4. Using cash as a blanket.
If a normal person has a pile of cash, they’re probably going to put it in the bank. If you’re a Kardashian, you use it to keep warm during your afternoon nap. The only thing that makes me feel better about this is the fact that they used one dollar bills.
5. Or using cash as a phone.
Not only is “Lord Disick” using a phone as cash, he chose to use the word “peasant” in his caption just add insult to injury. Only truly famous people can get away with being so douchey. I also do not know a single person who would ask to be referred to as “lord.” It’s so over the top and so insane, that only a famous person could do this.
6. Taking a private jet like it’s an Uber.
Most of us mere mortals have to call an Uber or a Lyft if we want to get somewhere without driving ourselves. I mean, if you’re anything like me, you opt for a an Uber pool or Lyft line to save a few bucks and sit in a car with strangers. Famous people know nothing of that life because they can just hail a private jet to get wherever it is they want to go. I mean, maybe if I sold an organ I could also do this, but is that really worth it?
7. Building a mini mansion for your dog.
Pet owners are usually obsessed with their pets and want to give them the best life possible. To me, this means I give my dog an extra treat every once in a while and take her on lots of walks. An extra special treat is a trip to the dog park. If you’re Paris Hilton, it means building a small mansion for your pup that even I would like to live in. Do we think this dog knows how lucky it is? I mean, I sure hope they’re soaking up every moment of the life of the rich and famous. I’d honestly be okay switching lives with this pup.
8. Having an entire closet for just your fitness gear.
Khloé Kardashian got into fitness and then made it her ~thing~. I have a few workout clothes that take up half of drawer in my dresser. Our girl Khlomoney has an ENTIRE CLOSET dedicated to her workout gear. How many pairs of leggings does one really need? Has she heard of a washer?
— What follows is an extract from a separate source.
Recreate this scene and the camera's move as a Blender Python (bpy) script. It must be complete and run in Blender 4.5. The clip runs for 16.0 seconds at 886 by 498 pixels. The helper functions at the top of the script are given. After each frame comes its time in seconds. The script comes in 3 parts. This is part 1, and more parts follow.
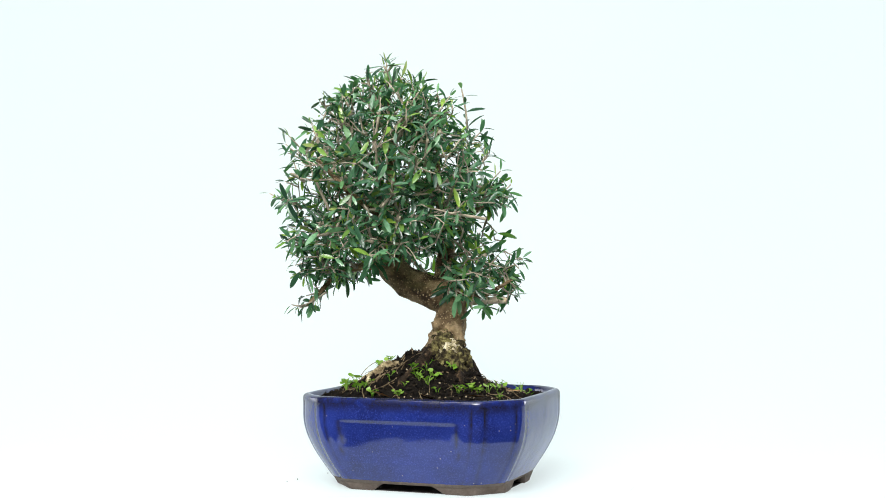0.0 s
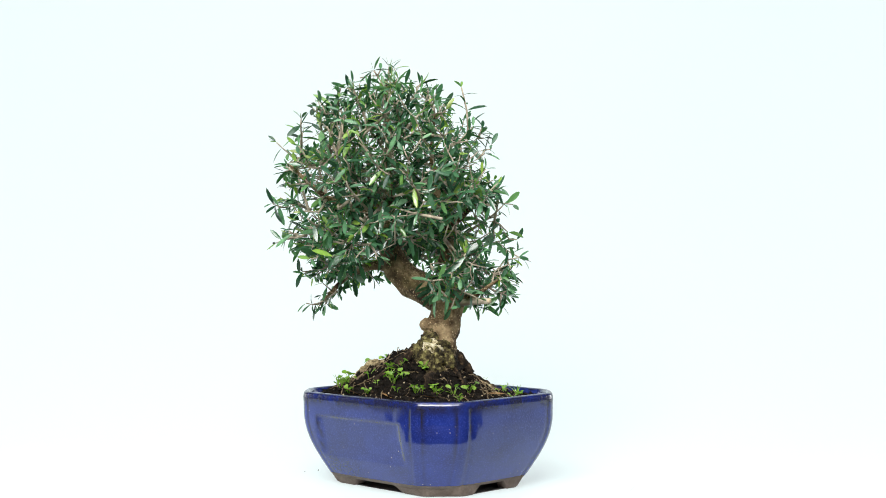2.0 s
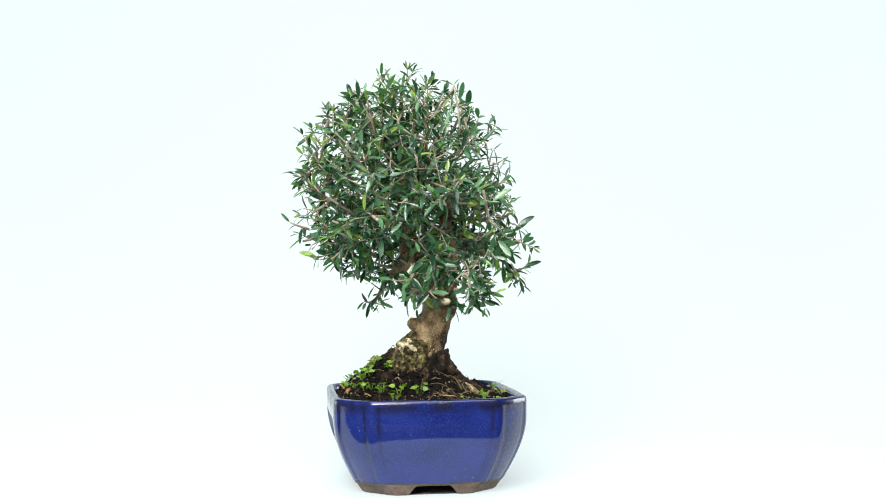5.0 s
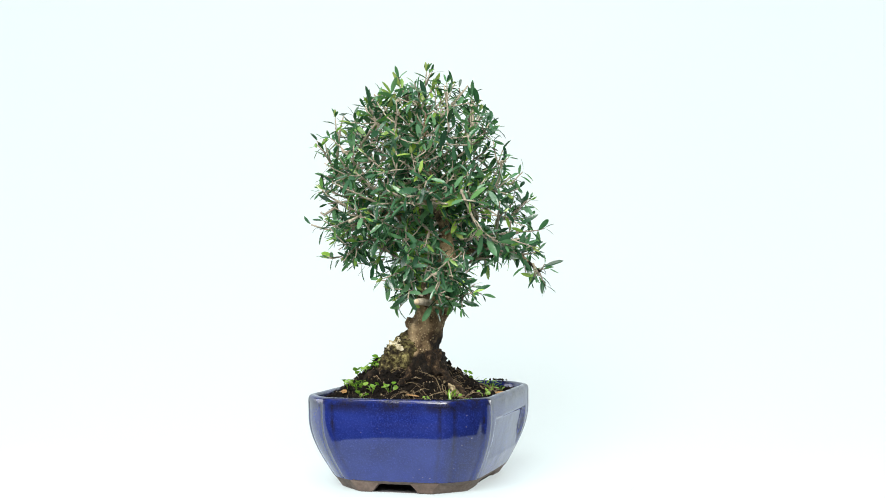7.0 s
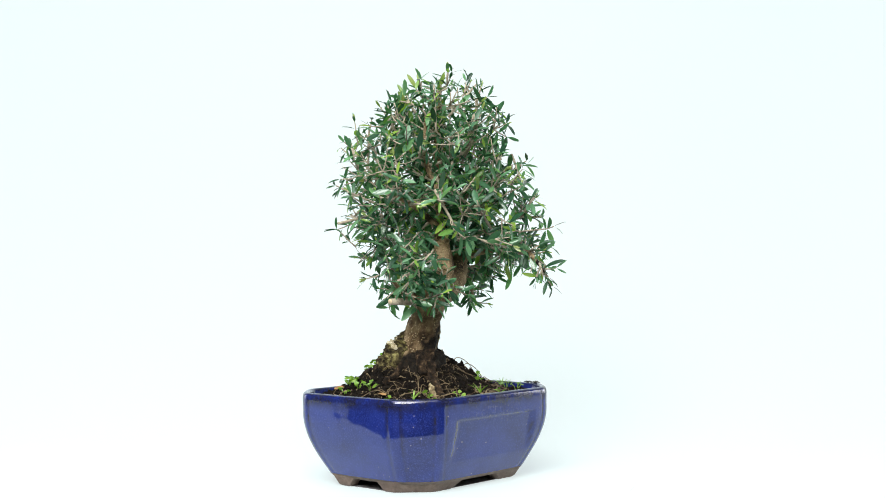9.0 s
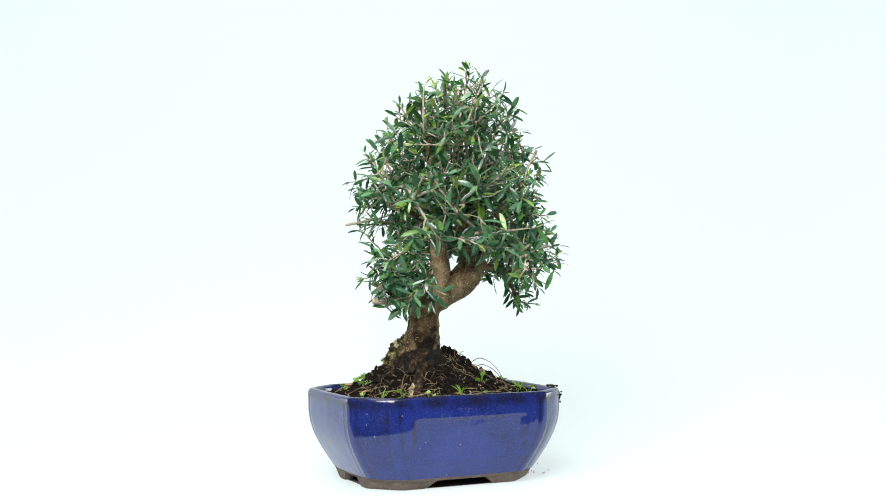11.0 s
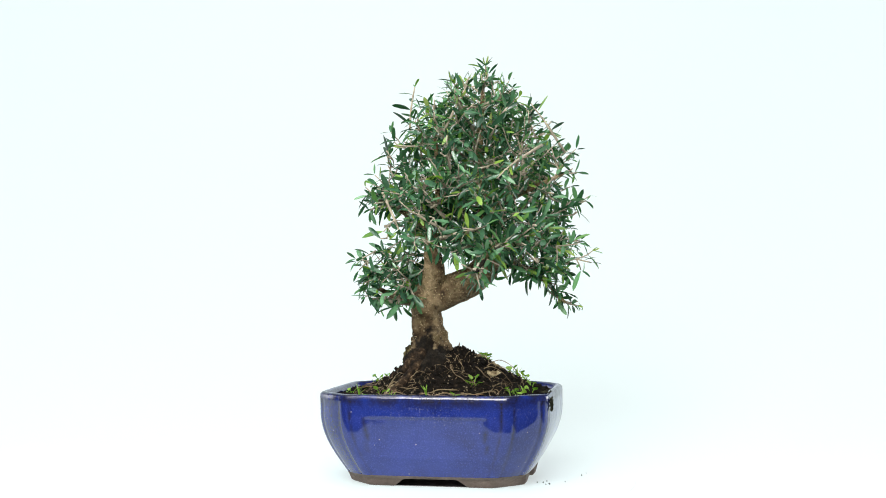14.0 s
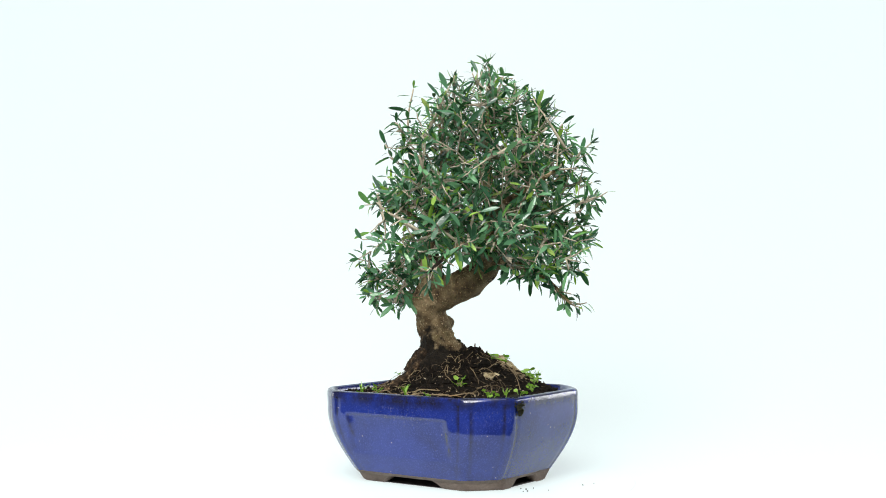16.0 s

I don’t know the answers, but she has a closet bigger than my entire apartment for clothing used just to get sweaty in. I mean…what!?
9. Or, having an entire closet just for shoes.
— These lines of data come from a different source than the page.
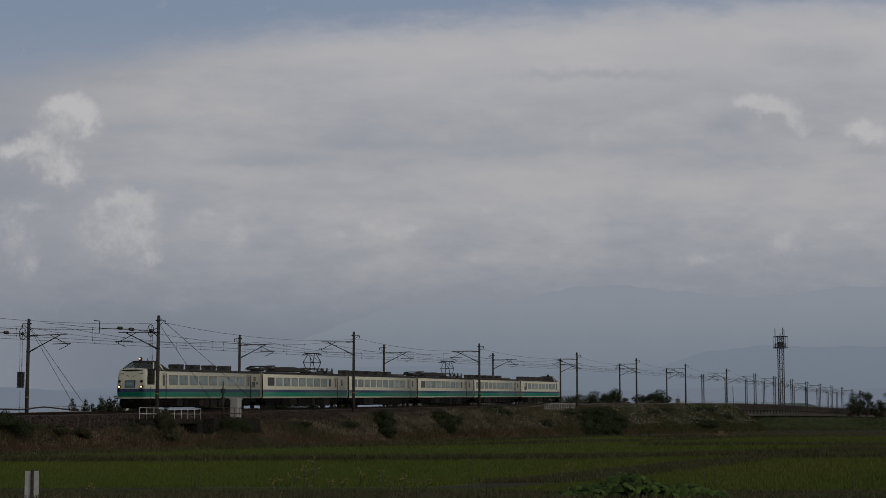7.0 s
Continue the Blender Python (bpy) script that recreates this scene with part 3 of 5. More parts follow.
# ---- the train ----
def add_window(car, x0, x1, side, z0=2.2, z1=2.9, dark=False):
    y = 1.475 * side
    bm = bmesh.new()
    box(bm, (x0 - 0.05, min(y, y + 0.012 * side), z0 - 0.05), (x1 + 0.05, max(y, y + 0.012 * side), z1 + 0.05))
    w = part("window_frame", bm, M["gangway"], car)
    bm = bmesh.new()
    box(bm, (x0, min(y, y + 0.02 * side), z0), (x1, max(y, y + 0.02 * side), z1))
    part("pane", bm, M["paneopen"] if dark else M["pane"], w)


def add_door(car, x, side, w=0.72):
    y = 1.475 * side
    bm = bmesh.new()
    for a in (x - w / 2 - 0.02, x + w / 2):
        box(bm, (a, min(y, y + 0.012 * side), 1.84), (a + 0.02, max(y, y + 0.012 * side), 3.08))
    box(bm, (x - w / 2, min(y, y + 0.012 * side), 3.05), (x + w / 2, max(y, y + 0.012 * side), 3.09))
    d = part("door", bm, M["gangway"], car)
    bm = bmesh.new()
    box(bm, (x - 0.17, min(y, y + 0.015 * side), 2.08), (x + 0.17, max(y, y + 0.015 * side), 2.98))
    part("door_pane", bm, M["doorpane"], d)
    bm = bmesh.new()
    box(bm, (x + w / 2 + 0.035, min(y, y + 0.01 * side), 1.04), (x + w / 2 + 0.15, max(y, y + 0.01 * side), 3.06))
    part("door_seal", bm, M["undergrey"], d)


def add_vent(car, x, side, z, w=0.34, h=0.24):
    y = 1.475 * side
    bm = bmesh.new()
    box(bm, (x - w / 2 - 0.04, min(y, y + 0.008 * side), z - 0.035), (x + w / 2 + 0.04, max(y, y + 0.008 * side), z + h + 0.035))
    part("grille_frame", bm, M["undergrey"], car)
    bm = bmesh.new()
    box(bm, (x - w / 2, min(y, y + 0.014 * side), z), (x + w / 2, max(y, y + 0.014 * side), z + h))
    part("side_grille", bm, M["gangway"] if z > 2.5 else M["doorpane"], car)


def add_cooler(car, x, l=0.84):
    bm = bmesh.new()
    h = l / 2
    rows = []
    for z, k, w in ((3.42, 0.94, 0.46), (3.56, 0.96, 0.5), (3.82, 1.0, 0.52), (3.88, 1.0, 0.52), (3.92, 0.92, 0.47)):
        rows.append([(x + sx * h * k, sy * w, z) for sx, sy in ((-1, -1), (1, -1), (1, 1), (-1, 1), (-1, -1))])
    vs = sheet(bm, rows, smooth=False)
    bm.faces.new(vs[-1][:4])
    c = part("roof_cooler", bm, M["cooler"], car)
    for a, b in (((x - 0.3, -0.525, 3.56), (x + 0.3, -0.44, 3.8)), ((x - 0.3, 0.44, 3.56), (x + 0.3, 0.525, 3.8)),
                 ((x - h - 0.005, -0.36, 3.6), (x - h + 0.06, 0.05, 3.78))):
        bm = bmesh.new()
        box(bm, a, b)
        part("cooler_grille", bm, M["rubber"], c)
    bm = bmesh.new()
    box(bm, (x - h - 0.015, -0.535, 3.82), (x + h + 0.015, 0.535, 3.85))
    part("cooler_rim", bm, M["roof"], c)


def add_bogie(car, x):
    bm = bmesh.new()
    for y in (-1.08, 0.98):
        box(bm, (x - 1.6, y, 0.5), (x + 1.6, y + 0.1, 0.72), cut=0.03)
        for a in (-1.05, 1.05):
            box(bm, (x + a - 0.2, y - 0.04, 0.33), (x + a + 0.2, y + 0.14, 0.62), cut=0.04)
        box(bm, (x - 0.35, y - 0.05, 0.62), (x + 0.35, y + 0.15, 0.98), cut=0.05)
    box(bm, (x - 1.5, -0.95, 0.42), (x + 1.5, 0.95, 0.86))
    box(bm, (x - 2.1, -0.8, 0.5), (x - 1.5, 0.8, 0.8))
    b = part("bogie", bm, M["under"], car)
    for a in (-1.05, 1.05):
        bm = bmesh.new()
        tube(bm, (x + a, -0.8, 0.43), (x + a, 0.8, 0.43), 0.08, n=8)
        for y in (-0.6, 0.53):
            tube(bm, (x + a, y, 0.43), (x + a, y + 0.07, 0.43), 0.43, n=20)
        part("wheelset", bm, M["darksteel"], b)


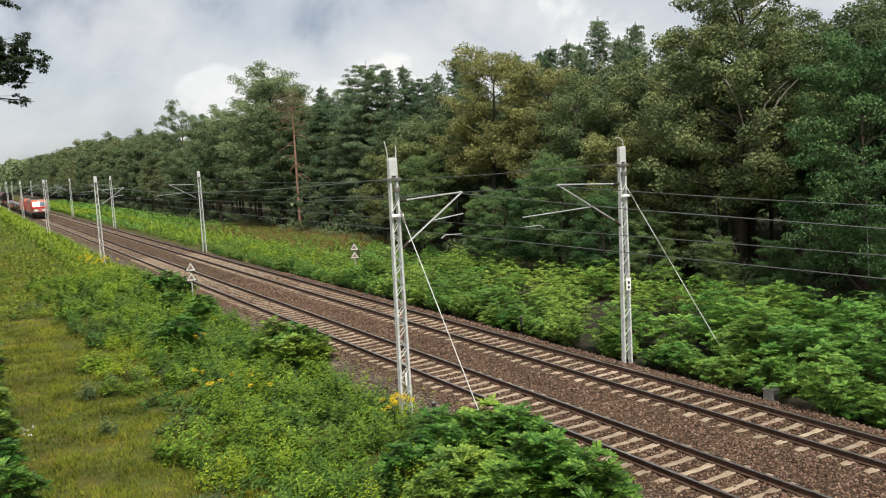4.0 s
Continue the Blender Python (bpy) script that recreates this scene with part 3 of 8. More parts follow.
SPACE = 0.625
SLEEPER0 = 22.14 - 0.625 * 24


def build_sleepers():
    me = Mesh().loft(sleeper_shape()).done("sleeper", M["sleeper"], smooth=False)
    clip = Mesh()
    for s in (-1, 1):
        for o in (-1, 1):
            x = s * GAUGE + o * 0.105
            clip.box(x - 0.045, x + 0.045, -0.055, 0.055, -0.172, -0.128, 0.012)
    cl = clip.done("rail_clip", M["rail_side"], smooth=False)
    rng = random.Random(5)
    for c in TRACKS:
        bed = tagged(new("sleeper_row"), "row of pale weathered concrete sleepers", kind="structure")
        for i in range(120):
            y = SLEEPER0 + SPACE * i
            ob = part("sleeper", me, None, bed, at=Matrix.Translation((c + rng.uniform(-0.02, 0.02), y + rng.uniform(-0.015, 0.015), rng.uniform(-0.008, 0.006))))
            if i < 70:
                part("rail_clip", cl, None, ob)
        rest = Mesh()
        for i in list(range(120, 620)) + list(range(-40, 0)):
            y = SLEEPER0 + SPACE * i
            rest.loft([[(c + x, y + b * 0.8, z - 0.018) for x, b, z in r] for r in sleeper_shape(False)])
        me2 = bpy.data.meshes.new("far_sleepers")
        me2.from_pydata(rest.v, [], rest.f)
        me2.materials.append(M["sleeper"])
        ob = new("far_sleepers", me2)
        ob.parent = bed
        tagged(ob, "distant concrete sleepers", kind="stuff")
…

Similarly, Mariah Carey has a closet just for shoes. Actually, calling it a closet is probably an insult. It’s actually a room. An entire room dedicated to shoes. My shoes are all thrown in the bottom of my closet and I usually have to crawl into the tiny space to find the matches. I can get down with shoes more than workout gear, but still. This is absolutely extra in every single way, but I respect it.
10. Riding the Subway in a ballgown.
Anyone who has ever ridden on the subway knows it is not glamorous in any way. It’s essentially an underground tube of sweaty people, weird smells and claustrophobia. I wouldn’t take the subway for a joyride and I think most people wouldn’t take it wearing a ballgown unless you wanted a weird substance to get on the bottom of said gown. If you’re famous, it’s a cute civilian thing to do. Let’s take the subway like the normal people! How fun! I guess it’s fun if you don’t spend every single day using it to get around.
11. Or, wearing a ballgown to the park.
I’m not sure what it is with Mariah Carey, but the woman enjoys wearing ballgowns in places where ballgowns are completely unnecessary. I guess if I had all the money in the world, I’d be extra, too. Swinging your kids in couture and heels is something only famous people would be caught doing. If I even had a ballgown, I’d probably never wear it for fear of ruining it, much less wear it to the park. There’s just some things we normal people will never know. Maybe it’s for the best, though. We can’t all be rich, famous and fabulous. Well, maybe we can still be fabulous.